• Given instruction:
Reproduce, character for character, the lines below from the first through the one with "make_bench(-11.9, 247.0, 10)". Leave pictures out.

--------------------

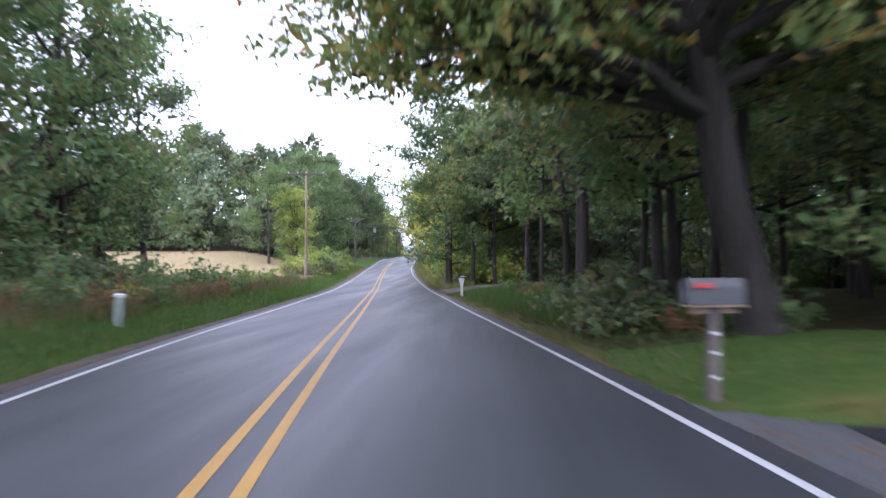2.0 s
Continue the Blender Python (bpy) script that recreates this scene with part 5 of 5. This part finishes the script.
def make_bench(x, y, turn):
    root = thing("bench", pose(x, y, gz(x, y), 0, 0, turn), "dark weathered wooden picnic bench under trees", "bench")
    for k in range(3):
        part("board", box(bmesh.new(), (1.3, 0.16, 0.045), (0, -0.18 + k * 0.18, 0.72), None, 0.008), M_POLEDARK, root)
    for s_ in (-0.5, 0.5):
        for t_ in (-1, 1):
            part("leg", box(bmesh.new(), (0.07, 0.07, 0.85), (s_, t_ * 0.15, 0.36), Matrix.Rotation(t_ * 0.35, 4, "X")), M_POLEDARK, root)
        part("crosspiece", box(bmesh.new(), (0.05, 0.6, 0.08), (s_, 0, 0.45), None, 0.006), M_POLEDARK, root)


make_bench(-11.9, 247.0, 10)


def make_log(x, y, turn, ln, r, mat, name, label):
    p = np.stack([np.linspace(-ln / 2, ln / 2, 7), np.sin(np.linspace(0, 3, 7)) * 0.06, np.full(7, r * 0.8)], 1)
    bm = bmesh.new()
    me = mesh(name, *tube_arrays(p, np.linspace(r, r * 0.8, 7), 12), mat, True)
    bm.from_mesh(me)
    bmesh.ops.holes_fill(bm, edges=bm.edges, sides=20)
    ob = part(name, bm, mat, None, "", pose(x, y, gz(x, y), 0, 0, turn), True)
    return tagged(ob, label, "log")


make_log(-14.9, 224.4, 12, 1.6, 0.14, M_BARKDARK, "fallen_log", "dark rotten log lying in the grass")
make_log(-13.2, 238.6, -4, 1.5, 0.24, M_BARKDARK, "fallen_log", "dark log lying between fence posts")
make_log(-7.4, 241.8, 20, 0.7, 0.22, M_ROCK, "cut_log", "pale short cut log lying by the barn")
bm = bmesh.new()
box(bm, (0.22, 0.12, 0.46), (0, 0, 0), None, 0.02)
tagged(part("meter_box", bm, M_BLUESIGN, None, "", pose(-15.85, 218.2, gz(-15.85, 218.2) + 2.4)), "blue metal box fixed to a utility pole", "meter box")


# ---------------------------------------------------------------- bare tree, snag and stumps
def make_bare_tree():
    x, y = -16.6, 256.5
    root = thing("bare_tree", pose(x, y, gz(x, y)), "twin-trunked dying tree with long bare limbs over the road", "tree")
    rng = np.random.default_rng(9)
    wood_ = []

    def branch(pts, r0, r1, kids=0, depth=0):
        pts = np.array(pts, float)
        t = np.linspace(0, 1, 4 * (len(pts) - 1) + 1)
        src = np.linspace(0, 1, len(pts))
        p = np.stack([np.interp(t, src, pts[:, k]) for k in range(3)], 1)
        p[1:-1] += rng.normal(0, 0.05, (len(p) - 2, 3))
        r = np.linspace(r0, r1, len(p))
        wood_.append(tube_arrays(p, r, 8 if r0 > 0.1 else 5))
        for k in range(kids):
            j = rng.integers(len(p) // 3, len(p))
            j = min(j, len(p) - 1)
            d = p[j] - p[max(0, j - 2)]
            d /= np.linalg.norm(d) + 1e-9
            side = np.cross(d, rng.normal(0, 1, 3))
            e = d * 0.6 + side * 0.9 + np.array([0, 0, 0.1])
            ln = rng.uniform(0.6, 1.6) * (1 if depth == 0 else 0.5)
            q = [p[j], p[j] + e * ln * 0.5 + rng.normal(0, 0.08, 3), p[j] + e * ln + rng.normal(0, 0.2, 3)]
            branch(q, r[j] * 0.5, 0.008, 3 if depth == 0 else 0, depth + 1)

    branch([(-0.05, 3.7, -0.3), (-0.08, 3.7, 2), (-0.12, 3.7, 4.5), (-0.3, 3.6, 7), (-0.6, 3.5, 10), (-0.5, 3.4, 13.5)], 0.3, 0.09)
    branch([(0.0, 0.0, -0.3), (-0.02, 0.0, 2.4), (-0.15, 0.1, 4.4), (-0.35, 0.2, 7.0), (-0.5, 0.2, 9.5), (-0.2, 0.3, 12.8)], 0.3, 0.09)
    branch([(-0.1, 0.1, 4.1), (-0.6, 0.4, 5.5), (-1.3, 0.4, 6.5), (-2.0, 0.4, 7.3), (-3.9, 0.4, 8.05), (-5.6, 0.4, 8.0), (-6.9, 0.4, 9.6), (-7.8, 0.4, 11.9)], 0.19, 0.02, 8)
    branch([(-1.7, 0.4, 7.0), (-2.4, 0.4, 6.85), (-3.4, 0.4, 6.2), (-4.5, 0.4, 5.1), (-5.1, 0.4, 3.8)], 0.075, 0.012, 7)
    branch([(-0.4, 0.2, 7.6), (-1.4, 0.4, 9.6), (-1.9, 0.6, 11.0), (-2.6, 0.6, 12.4)], 0.1, 0.015, 6)
    branch([(-0.5, 3.6, 8.6), (-1.5, 3.4, 9.6), (-3.2, 3.2, 10.2), (-4.4, 3.2, 11.4)], 0.09, 0.015, 6)
    for h, a, y in ((3.9, 2.9, 3.7), (4.6, 3.3, 3.7), (5.3, 2.6, 3.7), (6.2, 3.2, 3.6), (5.2, 0.3, 0.1), (6.4, 0.5, 0.2), (7.4, 3.4, 0.2), (8.2, 0.6, 0.2), (9.5, 2.6, 0.2)):
        branch([(-0.25, y, h), (-0.25 + math.cos(a) * 0.9, y + math.sin(a) * 0.4, h + 0.1), (-0.25 + math.cos(a) * 1.9, y + math.sin(a) * 0.8, h - 0.1)], 0.04, 0.008, 4, 1)
    put("trunk", mesh("trunk", *join_arrays(wood_), M_BARKDARK, True), root)
    c = np.array([(0.9, 0, 10.5), (1.6, 0.4, 11.6), (0.2, -0.3, 12.2), (2.4, -0.5, 9.2), (2.9, -0.2, 10.0), (1.4, -0.8, 8.0), (3.2, 0.6, 11.2)])
    put("crown", mesh("crown", *leaf_arrays(rng, c, np.full(len(c), 1.0), 90, 0.17, core=0.4), L_OAK), root)


make_bare_tree()


def make_stump(x, y, h, r, label, seed, name="tree_stump"):
    rng = np.random.default_rng(seed)
    seg, rows = 20, 7
    vs = []
    for i in range(rows):
        f = i / (rows - 1)
        for k in range(seg):
            a = 2 * math.pi * k / seg
            flare = 1 + 0.5 * (1 - f) ** 4
            rr = r * flare * (1 + 0.1 * math.sin(3 * a + seed) + 0.06 * math.sin(7 * a + 2 * seed))
            zt = h * f + (rng.normal(0, 0.05) * h * 0.6 if i == rows - 1 else 0) - (0.15 if i == 0 else 0)
            vs.append((rr * math.cos(a), rr * math.sin(a), zt))
    f_ = [(i * seg + k, i * seg + (k + 1) % seg, (i + 1) * seg + (k + 1) % seg, (i + 1) * seg + k) for i in range(rows - 1) for k in range(seg)]
    f_.append(tuple((rows - 1) * seg + k for k in range(seg)))
    ob = put(name, mesh(name, vs, f_, M_BARKDARK), None, pose(x, y, gz(x, y)))
    return tagged(ob, label, "tree stump")


make_stump(-16.6, 264.6, 0.95, 0.45, "broad dark tree stump in long grass", 3)
make_stump(-7.3, 174.5, 0.5, 0.5, "low wide tree stump at the foot of a tree", 5)
make_stump(-17.0, 249.2, 4.15, 0.19, "tall sawn-off dead trunk without branches", 8, "dead_trunk")


# ---------------------------------------------------------------- far buildings beyond the bend
def make_hall(name, x, y, length, depth, wall_h, rise, wall_mat, label, doors=(), turn=0, windows=()):
    root = thing(name, pose(x, y, gz(x, min(y, 420)), 0, 0, turn), label, "building")
    hx, hy = length / 2, depth / 2
    part("wall", box(bmesh.new(), (length, 0.25, wall_h + 0.6), (0, -hy + 0.125, wall_h / 2 - 0.3)), wall_mat, root)
    part("wall", box(bmesh.new(), (length, 0.25, wall_h + 0.6), (0, hy - 0.125, wall_h / 2 - 0.3)), wall_mat, root)
    for s_ in (-1, 1):
        bm = bmesh.new()
        pts = [(-hy, -0.6), (hy, -0.6), (hy, wall_h), (0, wall_h + rise), (-hy, wall_h)]
        a = [bm.verts.new((s_ * hx, p, q)) for p, q in pts]
        b = [bm.verts.new((s_ * (hx - 0.25), p, q)) for p, q in pts]
        bm.faces.new(a)
        bm.faces.new(b[::-1])
        for k in range(5):
            bm.faces.new((a[k], a[(k + 1) % 5], b[(k + 1) % 5], b[k]))
        part("gable_wall", bm, wall_mat, root)
        ln = math.hypot(hy + 0.4, rise)
        part("roof", box(bmesh.new(), (length + 0.8, ln + 0.1, 0.14), (0, s_ * (hy + 0.4) / 2, wall_h + rise / 2), Matrix.Rotation(-s_ * math.atan2(rise, hy + 0.4), 4, "X")), M_ROOF, root, "grey metal roof")
    # doorways are flat dark panels set on the front wall
    for dx, w, h in doors:
        part("door", box(bmesh.new(), (w, 0.08, h), (dx, -hy - 0.02, h / 2)), M_DARKSTEEL, root, "doorway drawn as a flat dark panel")
    for dx, z in windows:
        fr = part("window", box(bmesh.new(), (1.0, 0.08, 1.2), (dx, -hy - 0.02, z)), M_WHITEPLASTIC, root)
        for k in (-1, 1):
            part("pane", box(bmesh.new(), (0.4, 0.04, 1.0), (dx + k * 0.22, -hy - 0.05, z)), M_GLASS, fr)
    return root


make_hall("warehouse", -29.0, 398.0, 38, 16, 3.9, 2.4, M_BARNWHITE, "long low white farm warehouse with a dark doorway", [(1.5, 4.5, 3.2), (16.0, 3.0, 3.2)])
make_hall("shed", -50.0, 392.0, 10, 8, 2.2, 1.2, M_RUSTPAINT, "small dull red shed beyond the maize")
make_hall("garage", -3.5, 352.0, 11, 8, 2.5, 0.9, M_BARNWHITE, "low white garage beyond the bend", [(-3.2, 0.9, 2.0), (-1.2, 0.9, 1.9)])
make_hall("house", 1.6, 292.0, 6.4, 6, 2.7, 2.0, M_BARNWHITE, "white clapboard house behind the trees", [(2.2, 0.9, 2.0)], 0, [(-2.0, 1.6), (0.2, 1.6)])
root = thing("silo", pose(-52, 402, -0.6), "pale concrete silo with a flat cap", "silo")
part("body", cyl(bmesh.new(), 2.0, 2.0, 7.0, (0, 0, 3.2), None, 24), M_BARNWHITE, root)
part("cap", cyl(bmesh.new(), 2.15, 1.6, 0.6, (0, 0, 7.0), None, 24), M_ROOF, root)
root = thing("grain_wagon", pose(-22.6, 352, gz(-22.6, 352), 0, 0, 0), "low rust-red farm wagon by the maize", "wagon")
part("body", shaped([(-4.0, 0.6), (4.0, 0.6), (4.3, 1.6), (-4.3, 1.6)], 2.2, 0.05), M_RUSTPAINT, root, "rust-red wagon body")
part("load", shaped([(-4.1, 1.55), (4.1, 1.55), (2.6, 2.0), (-2.8, 2.05)], 2.0, 0.08), M_DIRT, root)
for wx in (-2.8, 2.8):
    for s_ in (-1, 1):
        make_wheel(root, (wx, s_ * 1.0, 0.4), 0.4, 0.3)
root = thing("fire_hydrant", pose(-16.2, 301.5, gz(-16.2, 301.5)), "yellow fire hydrant beside a pole", "hydrant")
bm = bmesh.new()
cyl(bm, 0.12, 0.12, 0.6, (0, 0, 0.3), None, 14)
cyl(bm, 0.17, 0.17, 0.06, (0, 0, 0.05), None, 14)
part("barrel", bm, M_SIGNYELLOW, root)
bm = bmesh.new()
cyl(bm, 0.15, 0.03, 0.18, (0, 0, 0.68), None, 14)
part("bonnet", bm, M_SIGNYELLOW, root)
for s_ in (-1, 1):
    part("outlet", cyl(bmesh.new(), 0.06, 0.06, 0.12, (s_ * 0.15, 0, 0.42), Matrix.Rotation(radians(90), 4, "Y"), 10), M_SIGNYELLOW, root)
for k, x in enumerate((-26.0, -24.4)):
    bm = bmesh.new()
    cyl(bm, 0.09, 0.08, 1.7, (0, 0, 0.75), None, 10)
    ob = part("marker_post", bm, M_POLELIGHT, None, "", pose(x, 309.0, gz(x, 309.0)))
    tagged(ob, "pale wooden marker post at the field edge", "post", "marker posts")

--------------------

• The completed task:
2.0 s
Continue the Blender Python (bpy) script that recreates this scene with part 5 of 5. This part finishes the script.
def make_bench(x, y, turn):
    root = thing("bench", pose(x, y, gz(x, y), 0, 0, turn), "dark weathered wooden picnic bench under trees", "bench")
    for k in range(3):
        part("board", box(bmesh.new(), (1.3, 0.16, 0.045), (0, -0.18 + k * 0.18, 0.72), None, 0.008), M_POLEDARK, root)
    for s_ in (-0.5, 0.5):
        for t_ in (-1, 1):
            part("leg", box(bmesh.new(), (0.07, 0.07, 0.85), (s_, t_ * 0.15, 0.36), Matrix.Rotation(t_ * 0.35, 4, "X")), M_POLEDARK, root)
        part("crosspiece", box(bmesh.new(), (0.05, 0.6, 0.08), (s_, 0, 0.45), None, 0.006), M_POLEDARK, root)


make_bench(-11.9, 247.0, 10)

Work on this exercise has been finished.